A partitioned table is really more like a collection of individual tables stitched together. So your in example of clustering by IncidentKey
and partition by IncidentDate
, say that the partitioning function splits the tables into two partitions so that 1/1/2010 is in partition 1 and 7/1/2010 is partition two. The data will be layed out on disk as:
Partition 1:
IncidentKey Date
ABC123 1/1/2010
ABC123 1/1/2011
XYZ999 1/1/2010
Partition 2:
IncidentKey Date
ABC123 7/1/2010
XYZ999 7/1/2010
At a low level there really are two, distinct rowsets. Is the query processor that gives the illusion of a single table by creating plans that seek, scan and update all rowsets together, as one.
Any row in any non-clustered index will have have the clustered index key to which it corresponds, say ABC123,7/1/2010
. Since the clustered index key always contains the partitioning key column, the engine will always know in what partition (rowset) of the clustered index to search for this value (in this case, in partition 2).
Now whenever you're dealing with partitioning you must consider if your NC indexes will be aligned (NC index is partitioned exactly the same as the clustered index) or non-aligned (NC index is non-partitioned, or partitioned differently from clustered index).

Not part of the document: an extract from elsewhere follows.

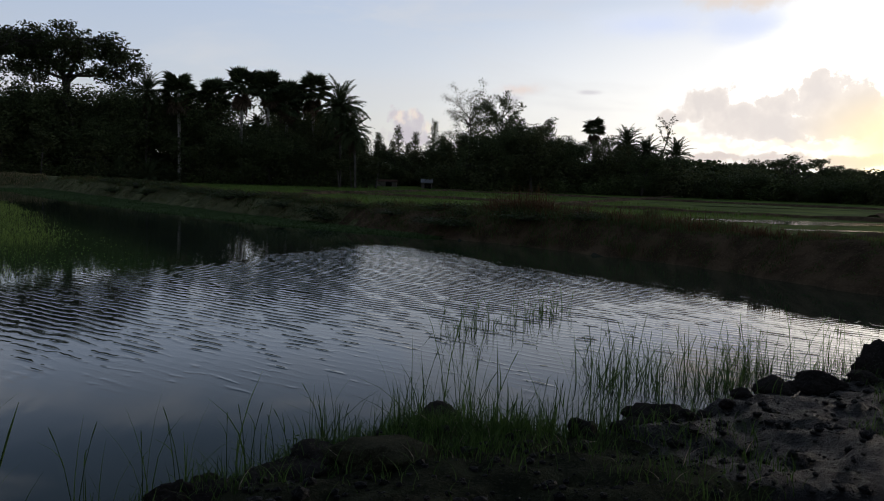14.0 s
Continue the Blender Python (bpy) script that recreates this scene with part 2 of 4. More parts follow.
def water_material():
    m, g, p = material("pond_water")
    pos = g.node("ShaderNodeNewGeometry").outputs["Position"]
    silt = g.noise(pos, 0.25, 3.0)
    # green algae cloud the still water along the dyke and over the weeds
    # by the dyke the base is also brightened, lifting its dark reflection
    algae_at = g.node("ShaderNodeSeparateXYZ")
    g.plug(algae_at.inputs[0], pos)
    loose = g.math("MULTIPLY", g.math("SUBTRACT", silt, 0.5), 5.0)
    algae_lift = g.math("MULTIPLY", g.smooth(g.math("ADD", algae_at.outputs[0], loose), 9.0, 13.5), g.math("MULTIPLY_ADD", g.smooth(algae_at.outputs[1], 8.0, 15.0), 0.75, 0.25))
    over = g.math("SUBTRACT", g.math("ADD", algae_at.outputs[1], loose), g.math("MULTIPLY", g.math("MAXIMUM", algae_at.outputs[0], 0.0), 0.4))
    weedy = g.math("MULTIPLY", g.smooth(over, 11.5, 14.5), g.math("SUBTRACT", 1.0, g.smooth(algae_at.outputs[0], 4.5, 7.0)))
    g.plug(p.inputs["Base Color"], g.mix(weedy, g.mix(algae_lift, g.mix(silt, (0.019, 0.026, 0.019), (0.026, 0.033, 0.024)), (0.036, 0.056, 0.028)), (0.055, 0.095, 0.032)))
    p.inputs["Roughness"].default_value = 0.03
    p.inputs["IOR"].default_value = 1.333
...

Non-aligned indexes are more flexible, but they have some drawbacks:
Using aligned indexes solves these issues, but brings its own set of problems, because this physical, storage design, option ripples into the data model:
- aligned indexes mean unique constrains can no longer be created/enforced (except for the partitioning column)
- all foreign keys referencing the partitioned table must include the partitioning key in the relation (since the partitioning key is, due to alignment, in every index), and this in turn requires that all tables referencing the partitioned table contain partitioning key column value. Think Orders->OrderDetails, if Orders have OrderID but is partitioned by OrderDate, then OrderDetails must contain not only OrderID, but also OrderDate, in order to properly declare the foreign key constraint.
These effects I found seldom called out at the beginning of a project that deploys partitioning, but they exists and have serious consequences.
If you think aligned indexes are a rare or extreme case, then consider this: in many cases the cornerstone of ETL and partitioning solutions is the fast switch in of staging tables. Switch in operations require aligned indexes.
Oh, one more thing: all my argument about foreign keys and the ripple effect of adding the partitioning column value to other tables applies equally to joins.
For what you want to do, I would recommend the following (which is pretty much what you were thinking).
1> Create history tables for the historic data you have - keep the schemas as similar as possible. Split up by some logical grouping (such as year/month) based on how they are going to be queried (say you need to report with in month/year as well as all). Do not worry about the table size of the splits unless they are getting into the TB size range (your dbms should handle it) just make sure that they are appropriately indexed for the queries that need to be run. You should consider putting these onto a different disk to the active data if performance is an issue.
2> Create a routine to move data from the active table to the relevant historic table. Run this periodically. As a practice rebuild the indexes on the table that has had the data removed from it, and maybe update the table statistics. Easiest way to do this is to write a sql script.
3> Consider the reporting you want to do. If you want to only have to deal with 1 table when writing queries, create a view that joins the archived tables together. Create indexes on all the tables to suite the view. This way if you want all the data, select from the view. If you want data from a specific year/month, query that table. The view will look something like:
create view view_all_data as
select "Jan12" as month,a.* from data_Jan12 a
union
select "Feb12" as month,b.* from data_Feb12 b
....
I am assuming here that the system is not a highly used transactional system and that you have windows of low usage to run the analysis queries. If you need to maintain high levels of performance, you may like to do the above in a separate database (separate hardware) and port across the new data that you get from backups.
Best Answer
You need one partition for that many records. Not 1000. Certainly not 1000/year. This is not a problem that requires partitioning. It looks to me like you've decided on the solution before fully stating and analysing the problem.
Reading between the lines, it sounds like you're implementing a mulit-tenant system and have already decided that partitioning is the way to do that. Right?
If so: wrong approach. Start with a single table. Partition if/when you need to for performance and maintenance reasons. With a DB of this scale it is very unlikely that you will ever need to, it's tiny.
Because the constraint exclusion code isn't super smart, try to stick to low partition counts. I prefer tens or hundreds at most.
Yes, it's very wasteful in terms of planning and execution time.
What's the difference between a partition and a single table with a composite key? I've never seen a legal or regulatory code that goes down to the level of actually specifying database structure, other than maybe PCI, and not in this way.
Details please.
Use one table, a composite key, and some composite indexes. If useful/necessary, use partial indexes for sub-ranges.